As the general election draws near, Americans find themselves knee deep in the relentless onslaught of campaign ads. What will the candidates do about improving the economy, creating jobs or going after Iran and other rogue nations?
And there’s no escape anytime soon: Voters will get three, 90-minute doses of sound bites and campaign rhetoric when the two presidential candidates debate one another mano-a-mano. The first one focused on domestic policy, the second will be on domestic and foreign policy and the last on foreign policy. But, as Matthew Chapman recently blogged on the Huffington Post, there is one glaring topical omission: science.
He laments that science is missing from the topics to be covered in the debates and argues that it should be debated because “science and technology have been responsible for over half the growth of the U.S. economy since WWII.”
To many people, including Chapman, excluding science from the debates is a serious omission. So, what’s the problem? People not interested? Candidates not interested?
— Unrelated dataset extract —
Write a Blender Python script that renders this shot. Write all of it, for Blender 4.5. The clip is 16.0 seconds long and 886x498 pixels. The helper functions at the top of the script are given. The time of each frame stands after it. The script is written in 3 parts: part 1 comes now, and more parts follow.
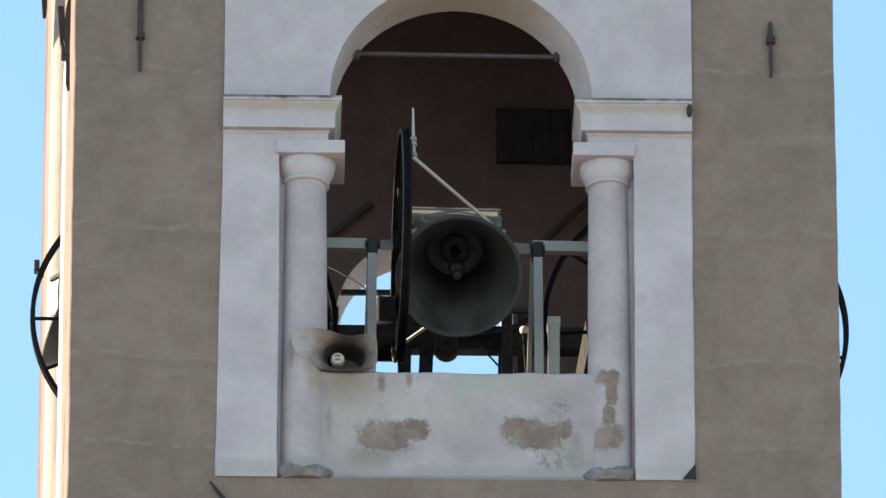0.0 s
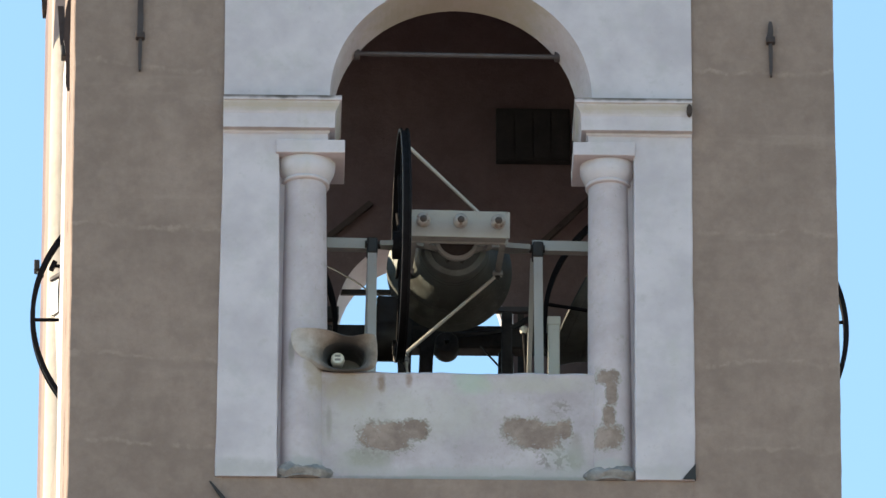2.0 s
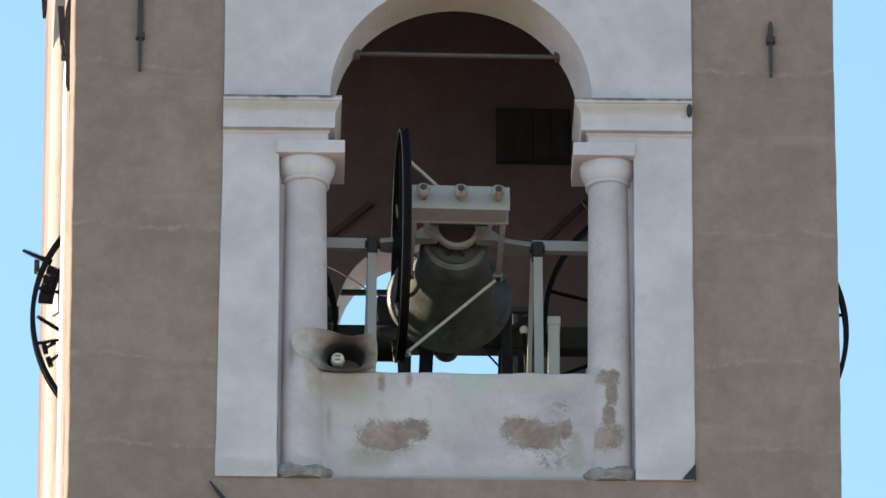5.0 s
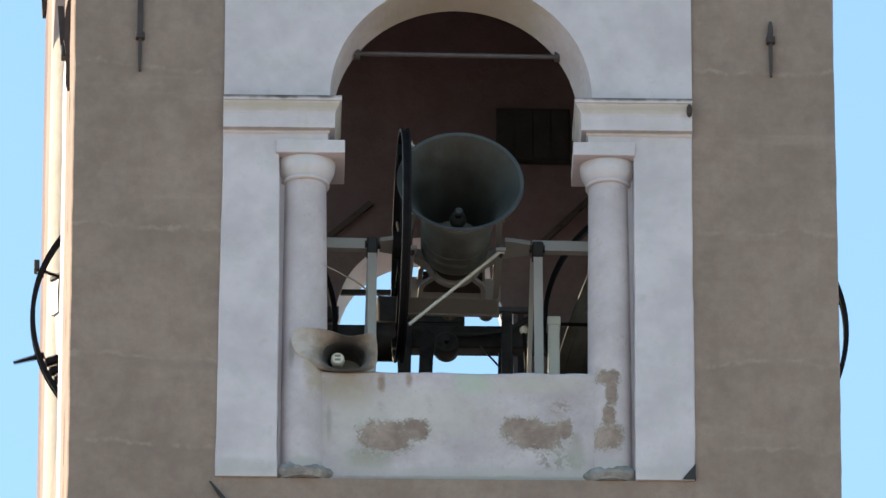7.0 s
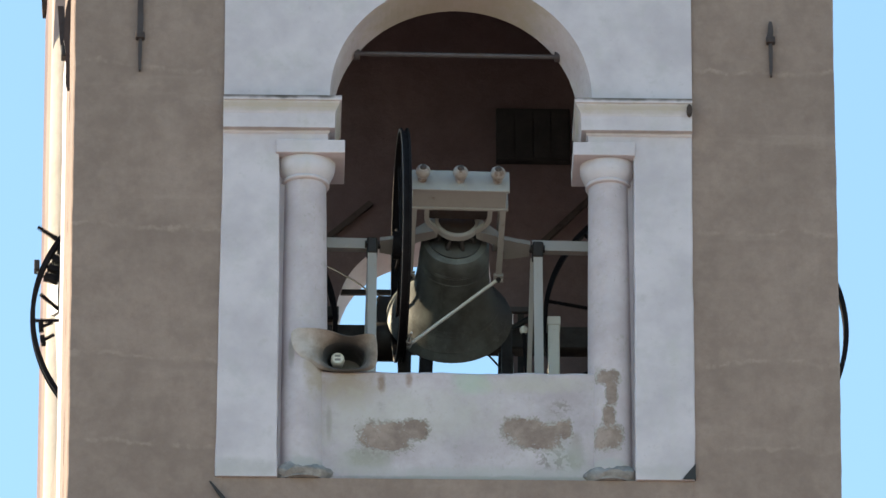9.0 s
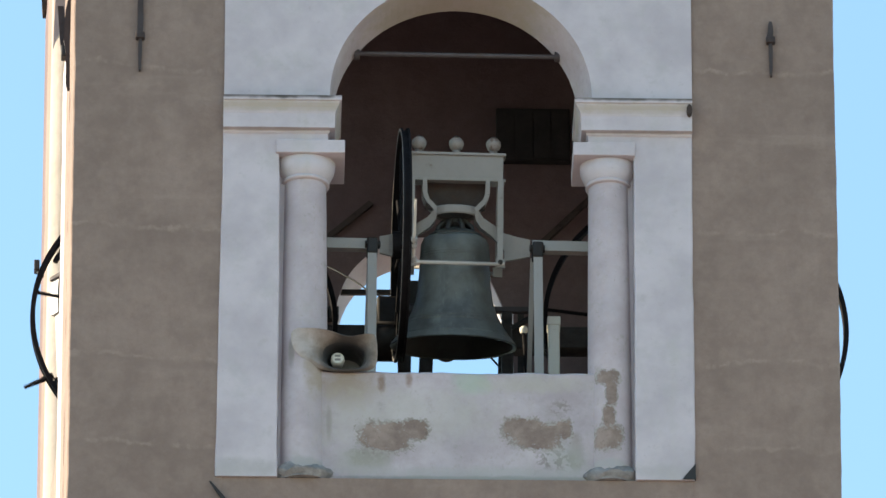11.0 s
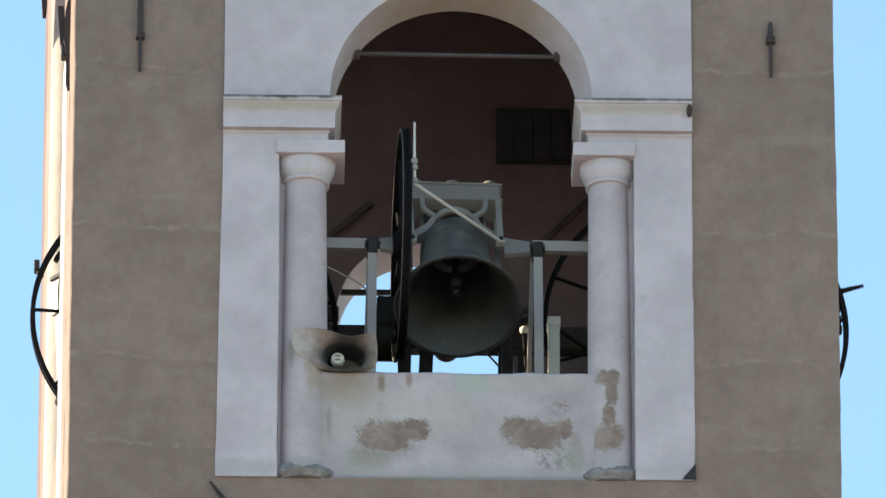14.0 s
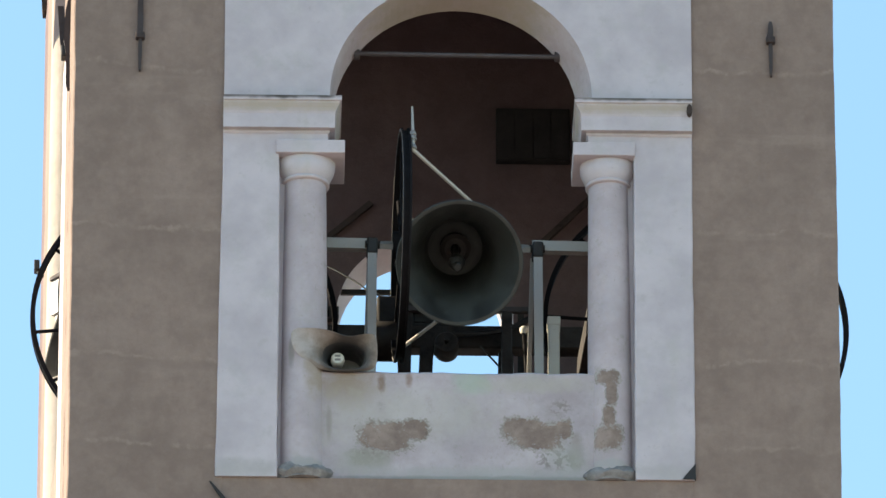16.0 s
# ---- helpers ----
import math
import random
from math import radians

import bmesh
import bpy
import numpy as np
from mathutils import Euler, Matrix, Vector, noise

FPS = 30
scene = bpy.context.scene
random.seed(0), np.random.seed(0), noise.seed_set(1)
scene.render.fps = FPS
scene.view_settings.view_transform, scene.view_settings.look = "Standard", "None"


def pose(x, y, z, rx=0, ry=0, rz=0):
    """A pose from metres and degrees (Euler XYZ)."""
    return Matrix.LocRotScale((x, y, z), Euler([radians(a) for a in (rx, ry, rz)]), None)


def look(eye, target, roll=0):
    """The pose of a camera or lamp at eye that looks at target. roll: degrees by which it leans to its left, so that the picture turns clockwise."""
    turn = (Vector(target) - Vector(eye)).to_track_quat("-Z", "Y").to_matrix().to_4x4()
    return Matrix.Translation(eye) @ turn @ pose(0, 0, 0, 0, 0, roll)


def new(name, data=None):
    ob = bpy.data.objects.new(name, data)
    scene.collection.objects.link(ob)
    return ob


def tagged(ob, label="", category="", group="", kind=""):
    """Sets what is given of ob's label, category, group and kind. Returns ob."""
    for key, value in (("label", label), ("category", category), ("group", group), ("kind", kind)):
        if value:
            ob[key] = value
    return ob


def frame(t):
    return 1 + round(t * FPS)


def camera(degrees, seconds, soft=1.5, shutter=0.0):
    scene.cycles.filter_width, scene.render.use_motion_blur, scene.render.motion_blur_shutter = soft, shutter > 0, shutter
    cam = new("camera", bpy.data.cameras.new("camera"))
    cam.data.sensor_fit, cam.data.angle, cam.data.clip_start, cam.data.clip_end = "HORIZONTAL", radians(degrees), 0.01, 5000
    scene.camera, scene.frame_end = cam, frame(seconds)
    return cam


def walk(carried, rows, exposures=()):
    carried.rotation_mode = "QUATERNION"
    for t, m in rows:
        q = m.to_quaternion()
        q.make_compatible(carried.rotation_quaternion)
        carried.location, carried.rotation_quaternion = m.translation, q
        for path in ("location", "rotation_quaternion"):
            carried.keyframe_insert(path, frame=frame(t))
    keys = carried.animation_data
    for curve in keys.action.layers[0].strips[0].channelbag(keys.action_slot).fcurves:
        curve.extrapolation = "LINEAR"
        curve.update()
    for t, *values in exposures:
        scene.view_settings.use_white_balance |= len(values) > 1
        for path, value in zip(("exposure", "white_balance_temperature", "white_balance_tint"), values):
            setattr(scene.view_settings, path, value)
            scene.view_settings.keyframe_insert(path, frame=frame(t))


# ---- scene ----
# A belfry high over the ground: x runs along the street front, y into the tower, z up.
cam = camera(4.593, 16.0, soft=1.5, shutter=0.12)
EYE, AIM = (-1.586, -75.719, 1.611), (0.0, 0.0, 40.2)
walk(cam, [(0.0, look(EYE, AIM)), (16.0, look(EYE, AIM))], [(0.0, 1.45, 7150, 7), (16.0, 1.45, 7150, 7)])

# ---- world, sun, exposure ----
SUN_TO = Vector((-0.88, 0.06, 0.45)).normalized()
world = bpy.data.worlds.new("sky")
scene.world = world
world.use_nodes = True
wn = world.node_tree
sky = wn.nodes.new("ShaderNodeTexSky")
sky.sky_type, sky.sun_disc = "NISHITA", False
sky.sun_elevation = math.asin(SUN_TO.z)
sky.sun_rotation = math.atan2(SUN_TO.x, SUN_TO.y)
sky.air_density, sky.dust_density, sky.ozone_density = 1.0, 0.0, 1.5
sky.altitude = 500
haze = wn.nodes.new("ShaderNodeMix")
haze.data_type, haze.blend_type = "RGBA", "MULTIPLY"
haze.inputs[0].default_value, haze.inputs[7].default_value = 1.0, (0.905, 1.02, 1.0, 1.0)
wn.links.new(sky.outputs[0], haze.inputs[6])
wn.links.new(haze.outputs[2], wn.nodes["Background"].inputs[0])
wn.nodes["Background"].inputs[1].default_value = 0.15
sun_data = bpy.data.lights.new("sun", "SUN")
sun_data.energy, sun_data.angle, sun_data.color = 5.0, radians(0.53), (1.0, 0.88, 0.70)
sun = new("sun", sun_data)
sun.matrix_world = look(SUN_TO * 90 + Vector((0, 0, 40)), (0, 0, 40))

# ---- plan ----
SHEAR = -0.072            # the side walls are not quite square to the front
XL, XR = -2.864, 3.040    # tower corners on the front
WALL, BACK_IN, BACK = 0.50, 3.87, 4.30
FLOOR, CEIL, TOP = 38.30, 44.60, 46.0
CX = 0.1165               # middle of the front opening
SPRING, R_ARCH = 41.52, 0.995


def S(x, y, z):
    return Vector((x + SHEAR * y, y, z))


# ---- materials ----
def material(name, rough=0.8, metal=0.0):
    m = bpy.data.materials.new(name)
    m.use_nodes = True
    b = m.node_tree.nodes["Principled BSDF"]
    b.inputs["Roughness"].default_value, b.inputs["Metallic"].default_value = rough, metal
    return m, m.node_tree.nodes, m.node_tree.links, b


def rgb(c):
    return (*c, 1.0)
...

Surely, the engine of our modern economy, the “seedcorn” of our country, is a viable debate topic, no? After all, science affects the lives of everyone and, without it, our nation would be stripped of its ability to innovate, compete, discover, cure and explore. So, what’s the problem?
According to Shawn Otto, ScienceDebate.org head honcho, it’s because “they’re stuck in 20th century thinking.” Otto adds, “… It’s taking them time to realize we’re in a new century – the century of science…..” The unwillingness of the candidates to address science as a debate topic is all the more ironic because the current president says he’s a strong supporter of science.
Maybe the candidates are scared they’ll get really hard, science-y questions from the moderator?
Not really, says veteran political analyst and Presidential advisor David Gergen.
“….[science] is not part of the national dialogue. It’s not in the news…the political journalists think that this is not what the public really wants to hear about…”
So, how do we get science on the national agenda, and even into the Presidential debates?
According to Gergen, “You have to have a certain number of people in the culture who step forward and say: This is really important. We need to talk about it.”
And dare I say, Mr. Gergen, that those people can and should be the scientists themselves.